[START OF Data]
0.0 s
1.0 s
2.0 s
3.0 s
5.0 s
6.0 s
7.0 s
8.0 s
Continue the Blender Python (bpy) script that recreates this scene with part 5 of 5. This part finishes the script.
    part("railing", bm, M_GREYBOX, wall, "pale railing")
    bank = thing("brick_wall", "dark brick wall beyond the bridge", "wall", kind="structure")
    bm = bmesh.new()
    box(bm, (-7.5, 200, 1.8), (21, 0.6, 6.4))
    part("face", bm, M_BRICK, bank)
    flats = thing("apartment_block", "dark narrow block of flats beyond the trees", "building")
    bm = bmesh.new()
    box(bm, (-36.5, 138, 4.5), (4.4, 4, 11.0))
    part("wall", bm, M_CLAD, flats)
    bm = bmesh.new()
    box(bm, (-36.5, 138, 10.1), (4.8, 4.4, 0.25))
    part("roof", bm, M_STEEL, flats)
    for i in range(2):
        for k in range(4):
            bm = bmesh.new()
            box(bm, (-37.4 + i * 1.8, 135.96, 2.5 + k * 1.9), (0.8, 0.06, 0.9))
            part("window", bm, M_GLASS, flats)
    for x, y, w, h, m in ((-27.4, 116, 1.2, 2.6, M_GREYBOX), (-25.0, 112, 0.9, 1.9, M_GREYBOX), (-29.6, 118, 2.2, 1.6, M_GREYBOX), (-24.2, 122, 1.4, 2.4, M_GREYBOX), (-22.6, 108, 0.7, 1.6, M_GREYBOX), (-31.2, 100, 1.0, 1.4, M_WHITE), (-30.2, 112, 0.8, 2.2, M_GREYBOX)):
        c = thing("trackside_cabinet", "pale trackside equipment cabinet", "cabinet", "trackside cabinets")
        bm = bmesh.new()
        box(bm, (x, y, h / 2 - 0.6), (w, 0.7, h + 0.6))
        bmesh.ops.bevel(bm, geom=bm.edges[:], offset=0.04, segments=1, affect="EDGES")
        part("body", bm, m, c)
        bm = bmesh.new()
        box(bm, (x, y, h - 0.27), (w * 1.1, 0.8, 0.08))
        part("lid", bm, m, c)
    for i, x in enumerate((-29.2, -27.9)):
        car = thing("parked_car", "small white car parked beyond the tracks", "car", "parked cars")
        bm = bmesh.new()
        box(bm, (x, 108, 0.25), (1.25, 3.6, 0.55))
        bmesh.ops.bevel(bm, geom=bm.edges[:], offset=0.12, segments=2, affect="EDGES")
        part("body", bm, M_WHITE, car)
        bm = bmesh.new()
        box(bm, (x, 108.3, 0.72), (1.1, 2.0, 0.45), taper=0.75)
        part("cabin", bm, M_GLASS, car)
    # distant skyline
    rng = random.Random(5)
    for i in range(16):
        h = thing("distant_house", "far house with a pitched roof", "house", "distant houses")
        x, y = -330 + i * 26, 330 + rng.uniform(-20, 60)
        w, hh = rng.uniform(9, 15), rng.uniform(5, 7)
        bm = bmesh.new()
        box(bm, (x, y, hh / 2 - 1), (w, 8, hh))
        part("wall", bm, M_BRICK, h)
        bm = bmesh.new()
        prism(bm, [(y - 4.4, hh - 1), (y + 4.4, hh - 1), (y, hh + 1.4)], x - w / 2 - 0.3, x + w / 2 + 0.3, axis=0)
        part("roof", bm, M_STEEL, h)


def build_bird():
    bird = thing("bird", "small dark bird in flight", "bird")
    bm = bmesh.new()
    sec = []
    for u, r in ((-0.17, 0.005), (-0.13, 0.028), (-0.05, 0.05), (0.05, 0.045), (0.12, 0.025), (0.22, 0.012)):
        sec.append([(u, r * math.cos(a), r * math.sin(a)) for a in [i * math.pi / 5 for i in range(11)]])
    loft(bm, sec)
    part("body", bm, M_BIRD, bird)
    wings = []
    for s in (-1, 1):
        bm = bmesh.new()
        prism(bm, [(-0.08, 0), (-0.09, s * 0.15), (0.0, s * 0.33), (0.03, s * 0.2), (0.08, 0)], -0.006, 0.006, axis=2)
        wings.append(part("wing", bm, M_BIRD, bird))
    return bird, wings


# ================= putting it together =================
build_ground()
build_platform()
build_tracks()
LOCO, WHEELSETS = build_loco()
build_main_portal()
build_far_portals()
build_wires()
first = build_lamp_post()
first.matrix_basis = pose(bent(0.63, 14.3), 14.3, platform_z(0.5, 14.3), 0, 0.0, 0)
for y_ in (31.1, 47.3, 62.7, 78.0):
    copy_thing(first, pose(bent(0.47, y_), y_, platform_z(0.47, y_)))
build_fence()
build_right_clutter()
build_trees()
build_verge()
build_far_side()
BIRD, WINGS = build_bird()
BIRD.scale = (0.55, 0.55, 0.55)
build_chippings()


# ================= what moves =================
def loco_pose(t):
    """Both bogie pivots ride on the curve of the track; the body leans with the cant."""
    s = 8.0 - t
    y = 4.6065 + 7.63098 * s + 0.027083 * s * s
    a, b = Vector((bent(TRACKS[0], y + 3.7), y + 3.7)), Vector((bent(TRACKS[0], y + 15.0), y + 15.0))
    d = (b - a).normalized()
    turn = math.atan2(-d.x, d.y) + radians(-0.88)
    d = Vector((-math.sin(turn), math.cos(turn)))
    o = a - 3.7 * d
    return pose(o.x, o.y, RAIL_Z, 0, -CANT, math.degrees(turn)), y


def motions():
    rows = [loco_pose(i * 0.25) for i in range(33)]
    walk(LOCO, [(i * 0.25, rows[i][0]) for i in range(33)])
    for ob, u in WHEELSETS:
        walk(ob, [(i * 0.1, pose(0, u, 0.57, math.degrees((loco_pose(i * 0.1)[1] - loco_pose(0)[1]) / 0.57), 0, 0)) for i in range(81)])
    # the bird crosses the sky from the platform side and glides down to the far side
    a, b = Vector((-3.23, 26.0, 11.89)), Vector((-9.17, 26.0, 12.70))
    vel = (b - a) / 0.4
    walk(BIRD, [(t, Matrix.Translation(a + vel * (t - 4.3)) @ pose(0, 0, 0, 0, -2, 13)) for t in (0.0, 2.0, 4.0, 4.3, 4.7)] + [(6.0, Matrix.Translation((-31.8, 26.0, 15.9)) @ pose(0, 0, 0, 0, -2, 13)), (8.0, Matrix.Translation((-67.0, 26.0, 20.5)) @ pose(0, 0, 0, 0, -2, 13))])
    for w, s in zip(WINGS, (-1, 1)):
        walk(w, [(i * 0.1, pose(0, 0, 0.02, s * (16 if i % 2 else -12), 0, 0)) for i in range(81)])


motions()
[END OF Data]
Copy the data above exactly. Every line must be included.

0.0 s
1.0 s
2.0 s
3.0 s
5.0 s
6.0 s
7.0 s
8.0 s
Continue the Blender Python (bpy) script that recreates this scene with part 5 of 5. This part finishes the script.
    part("railing", bm, M_GREYBOX, wall, "pale railing")
    bank = thing("brick_wall", "dark brick wall beyond the bridge", "wall", kind="structure")
    bm = bmesh.new()
    box(bm, (-7.5, 200, 1.8), (21, 0.6, 6.4))
    part("face", bm, M_BRICK, bank)
    flats = thing("apartment_block", "dark narrow block of flats beyond the trees", "building")
    bm = bmesh.new()
    box(bm, (-36.5, 138, 4.5), (4.4, 4, 11.0))
    part("wall", bm, M_CLAD, flats)
    bm = bmesh.new()
    box(bm, (-36.5, 138, 10.1), (4.8, 4.4, 0.25))
    part("roof", bm, M_STEEL, flats)
    for i in range(2):
        for k in range(4):
            bm = bmesh.new()
            box(bm, (-37.4 + i * 1.8, 135.96, 2.5 + k * 1.9), (0.8, 0.06, 0.9))
            part("window", bm, M_GLASS, flats)
    for x, y, w, h, m in ((-27.4, 116, 1.2, 2.6, M_GREYBOX), (-25.0, 112, 0.9, 1.9, M_GREYBOX), (-29.6, 118, 2.2, 1.6, M_GREYBOX), (-24.2, 122, 1.4, 2.4, M_GREYBOX), (-22.6, 108, 0.7, 1.6, M_GREYBOX), (-31.2, 100, 1.0, 1.4, M_WHITE), (-30.2, 112, 0.8, 2.2, M_GREYBOX)):
        c = thing("trackside_cabinet", "pale trackside equipment cabinet", "cabinet", "trackside cabinets")
        bm = bmesh.new()
        box(bm, (x, y, h / 2 - 0.6), (w, 0.7, h + 0.6))
        bmesh.ops.bevel(bm, geom=bm.edges[:], offset=0.04, segments=1, affect="EDGES")
        part("body", bm, m, c)
        bm = bmesh.new()
        box(bm, (x, y, h - 0.27), (w * 1.1, 0.8, 0.08))
        part("lid", bm, m, c)
    for i, x in enumerate((-29.2, -27.9)):
        car = thing("parked_car", "small white car parked beyond the tracks", "car", "parked cars")
        bm = bmesh.new()
        box(bm, (x, 108, 0.25), (1.25, 3.6, 0.55))
        bmesh.ops.bevel(bm, geom=bm.edges[:], offset=0.12, segments=2, affect="EDGES")
        part("body", bm, M_WHITE, car)
        bm = bmesh.new()
        box(bm, (x, 108.3, 0.72), (1.1, 2.0, 0.45), taper=0.75)
        part("cabin", bm, M_GLASS, car)
    # distant skyline
    rng = random.Random(5)
    for i in range(16):
        h = thing("distant_house", "far house with a pitched roof", "house", "distant houses")
        x, y = -330 + i * 26, 330 + rng.uniform(-20, 60)
        w, hh = rng.uniform(9, 15), rng.uniform(5, 7)
        bm = bmesh.new()
        box(bm, (x, y, hh / 2 - 1), (w, 8, hh))
        part("wall", bm, M_BRICK, h)
        bm = bmesh.new()
        prism(bm, [(y - 4.4, hh - 1), (y + 4.4, hh - 1), (y, hh + 1.4)], x - w / 2 - 0.3, x + w / 2 + 0.3, axis=0)
        part("roof", bm, M_STEEL, h)


def build_bird():
    bird = thing("bird", "small dark bird in flight", "bird")
    bm = bmesh.new()
    sec = []
    for u, r in ((-0.17, 0.005), (-0.13, 0.028), (-0.05, 0.05), (0.05, 0.045), (0.12, 0.025), (0.22, 0.012)):
        sec.append([(u, r * math.cos(a), r * math.sin(a)) for a in [i * math.pi / 5 for i in range(11)]])
    loft(bm, sec)
    part("body", bm, M_BIRD, bird)
    wings = []
    for s in (-1, 1):
        bm = bmesh.new()
        prism(bm, [(-0.08, 0), (-0.09, s * 0.15), (0.0, s * 0.33), (0.03, s * 0.2), (0.08, 0)], -0.006, 0.006, axis=2)
        wings.append(part("wing", bm, M_BIRD, bird))
    return bird, wings


# ================= putting it together =================
build_ground()
build_platform()
build_tracks()
LOCO, WHEELSETS = build_loco()
build_main_portal()
build_far_portals()
build_wires()
first = build_lamp_post()
first.matrix_basis = pose(bent(0.63, 14.3), 14.3, platform_z(0.5, 14.3), 0, 0.0, 0)
for y_ in (31.1, 47.3, 62.7, 78.0):
    copy_thing(first, pose(bent(0.47, y_), y_, platform_z(0.47, y_)))
build_fence()
build_right_clutter()
build_trees()
build_verge()
build_far_side()
BIRD, WINGS = build_bird()
BIRD.scale = (0.55, 0.55, 0.55)
build_chippings()


# ================= what moves =================
def loco_pose(t):
    """Both bogie pivots ride on the curve of the track; the body leans with the cant."""
    s = 8.0 - t
    y = 4.6065 + 7.63098 * s + 0.027083 * s * s
    a, b = Vector((bent(TRACKS[0], y + 3.7), y + 3.7)), Vector((bent(TRACKS[0], y + 15.0), y + 15.0))
    d = (b - a).normalized()
    turn = math.atan2(-d.x, d.y) + radians(-0.88)
    d = Vector((-math.sin(turn), math.cos(turn)))
    o = a - 3.7 * d
    return pose(o.x, o.y, RAIL_Z, 0, -CANT, math.degrees(turn)), y


def motions():
    rows = [loco_pose(i * 0.25) for i in range(33)]
    walk(LOCO, [(i * 0.25, rows[i][0]) for i in range(33)])
    for ob, u in WHEELSETS:
        walk(ob, [(i * 0.1, pose(0, u, 0.57, math.degrees((loco_pose(i * 0.1)[1] - loco_pose(0)[1]) / 0.57), 0, 0)) for i in range(81)])
    # the bird crosses the sky from the platform side and glides down to the far side
    a, b = Vector((-3.23, 26.0, 11.89)), Vector((-9.17, 26.0, 12.70))
    vel = (b - a) / 0.4
    walk(BIRD, [(t, Matrix.Translation(a + vel * (t - 4.3)) @ pose(0, 0, 0, 0, -2, 13)) for t in (0.0, 2.0, 4.0, 4.3, 4.7)] + [(6.0, Matrix.Translation((-31.8, 26.0, 15.9)) @ pose(0, 0, 0, 0, -2, 13)), (8.0, Matrix.Translation((-67.0, 26.0, 20.5)) @ pose(0, 0, 0, 0, -2, 13))])
    for w, s in zip(WINGS, (-1, 1)):
        walk(w, [(i * 0.1, pose(0, 0, 0.02, s * (16 if i % 2 else -12), 0, 0)) for i in range(81)])


motions()